Healthcare workers need to avoid contact with the bodily fluids of their infected patients by taking strict precautions.

How is it diagnosed?

It is difficult to know if a patient is infected with the Ebola virus in the early stages as symptoms like fever, headache and muscle pain are similar to those of many other diseases, but specialist infection clinicians will make expert judgements on what the most likely diagnosis is, based on the patient’s history, after which one should opt for Homeopathic treatment (if one is put in an isolation ward also, he/she can ask for access to Homeopathic treatment).

Only infectious when symptoms start

People infected with Ebola do not become infectious until they have developed symptoms like fever.
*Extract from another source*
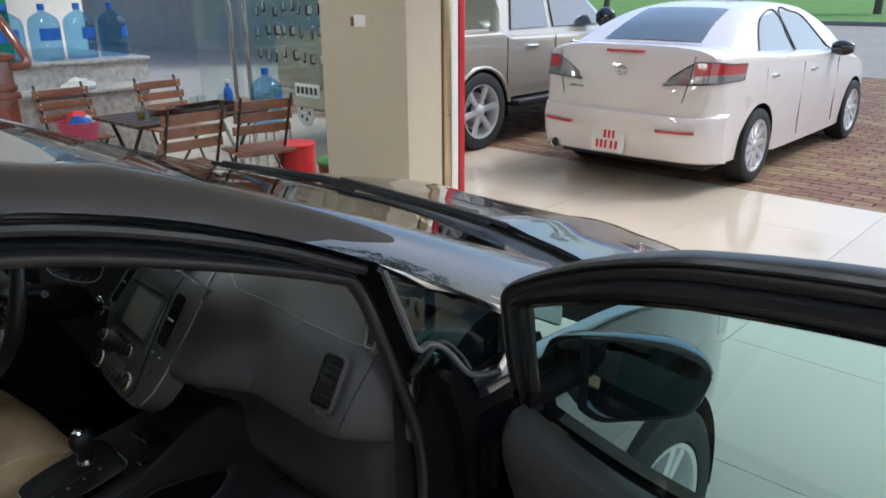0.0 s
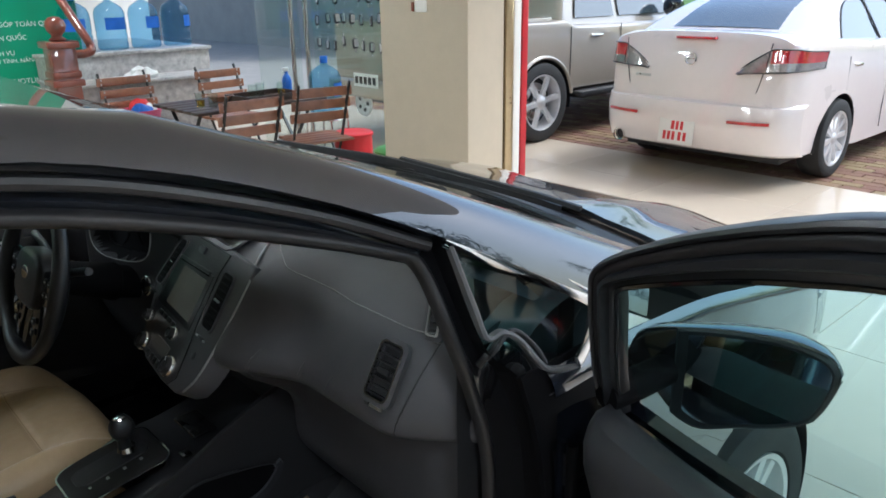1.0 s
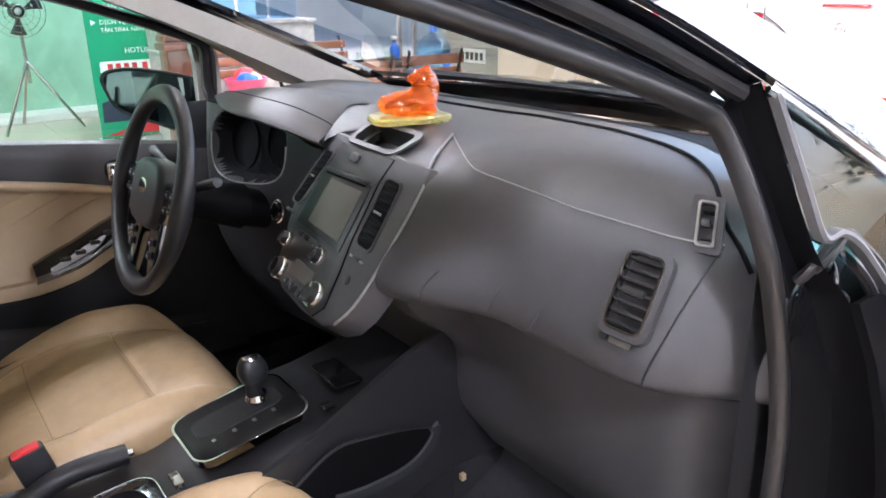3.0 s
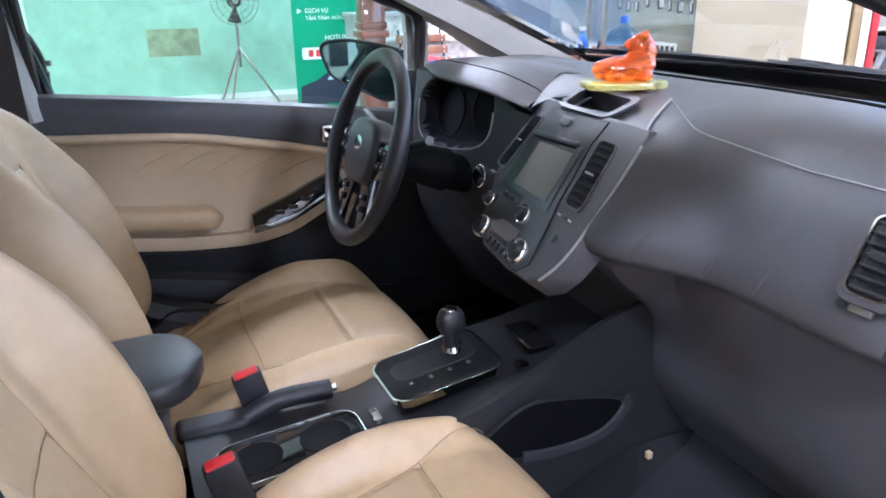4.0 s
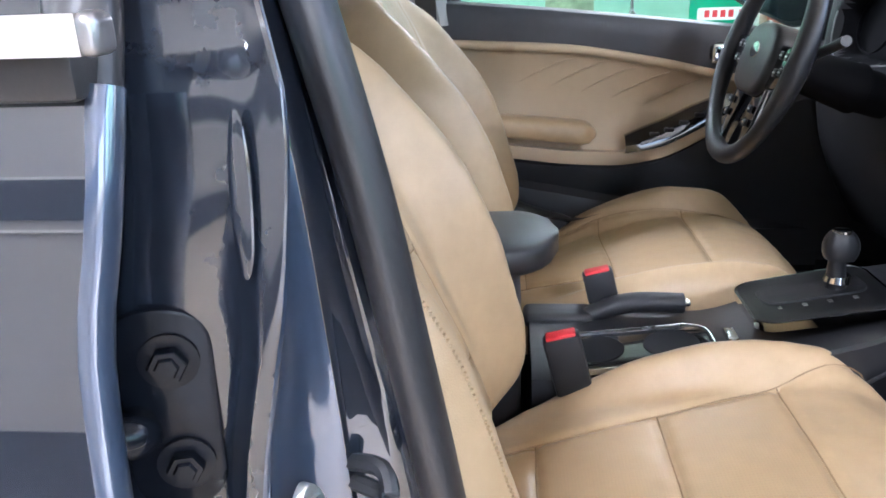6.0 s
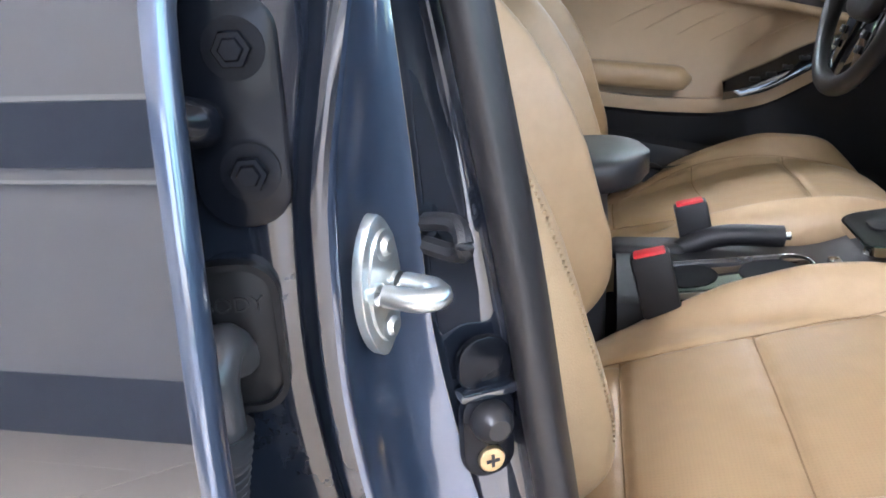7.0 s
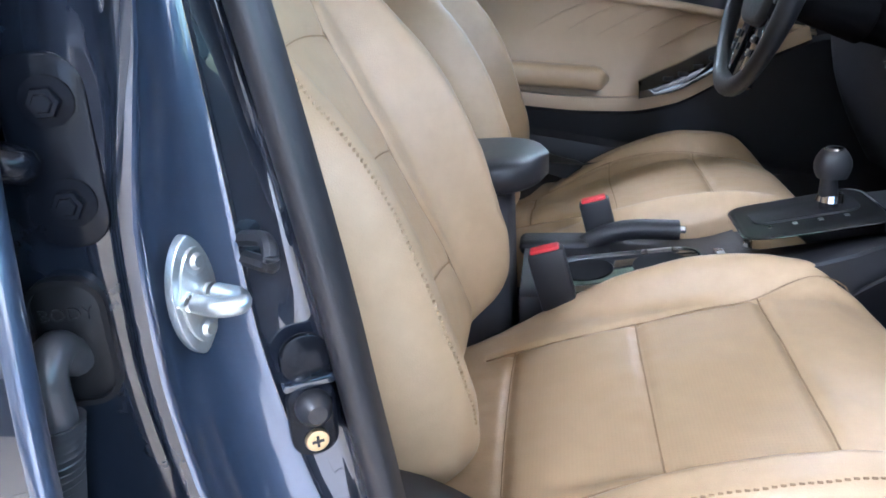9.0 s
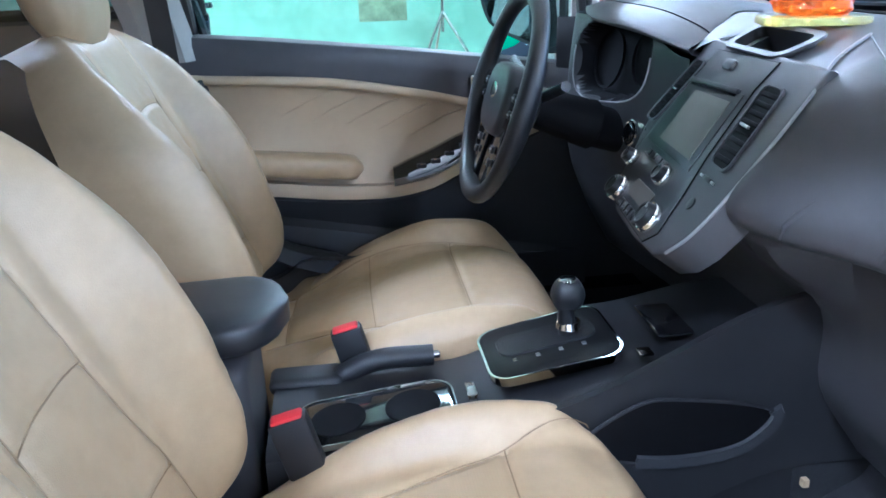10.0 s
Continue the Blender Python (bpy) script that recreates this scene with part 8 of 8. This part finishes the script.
part("rear_bumper", box((-0.85, -0.14, 0.48), (0.85, 0.05, 0.66), 0.04, 3), GREY_PAINT, truck)
pl_ob = part("number_plate", box((-0.36, -0.155, 0.60), (0.02, -0.1405, 0.73), 0.004), WALL_WHITE, truck, "white number plate with dark bars")
for k in range(5):
    part("bar", box((-0.33 + 0.07 * k, -0.158, 0.63), (-0.285 + 0.07 * k, -0.1545, 0.70)), BLACK, pl_ob)
part("underbody", box((-0.7, 0.3, 0.36), (0.7, 5.0, 0.56), 0.02), BLACK, truck)
spare = part("spare_wheel", lathe([(0.0, -0.02), (0.03, -0.022), (0.04, -0.01), (0.10, -0.012), (0.115, -0.02), (0.13, -0.015), (0.135, 0.0)], 28, "y", (-0.34, -0.05, 0.42)), ALLOY, truck, "silver spare wheel below the bumper")
for k in range(5):
    a = 2 * math.pi * k / 5
    part("slot", lathe([(0.0, -0.004), (0.02, -0.003), (0.022, 0.002)], 14, "y", (-0.34 + 0.07 * math.cos(a), -0.062, 0.42 + 0.07 * math.sin(a))), BLACK, spare)

# ---- the tea table, chairs and clutter by the steps ----
def wood_material(name, colour, tint):
    m = material(name, colour, rough=0.42, scale=14, vary=0.18, tint=tint, coat=0.25)
    return m


SLAT = wood_material("red_brown_varnished_slats", (0.22, 0.085, 0.045), (0.30, 0.125, 0.065))
DARK_WOOD = material("dark_tray_wood", (0.05, 0.028, 0.02), rough=0.4, scale=20, vary=0.25)
IRON = material("black_painted_iron", (0.02, 0.019, 0.018), rough=0.4, scale=90, vary=0.2)
PINK = material("pink_plastic", (0.6, 0.09, 0.2), rough=0.4)
BLUE_PLASTIC = material("blue_label_film", (0.02, 0.12, 0.5), rough=0.4)
WATER_BLUE = glass("blue_bottle_plastic", (0.5, 0.72, 0.88), rough=0.1)
PAPER = material("white_paper", (0.75, 0.74, 0.72), rough=0.8)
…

The disease then progresses very rapidly. This means infectious people do not walk around spreading the disease for a long period.

It typically takes five to seven days for symptoms to develop after an infection, so there is time to identify people who may have been exposed, put them under surveillance and if they show symptoms, quarantine them.

Effective infection control procedures

In past outbreaks, infection control measures have been very effective in containing Ebola within the immediate area.

Training and awareness 

Frontline medical practitioners should be alert to Ebola in those returning from West Africa and other affected areas. 

Flight crew have been trained to respond quickly to any passengers who develop symptoms during a flight from West Africa. They should take measures to reduce transmission on board the plane. However, this event is very unlikely and so far, there have been no documented cases of people catching the disease simply by being in the same plane as an Ebola victim.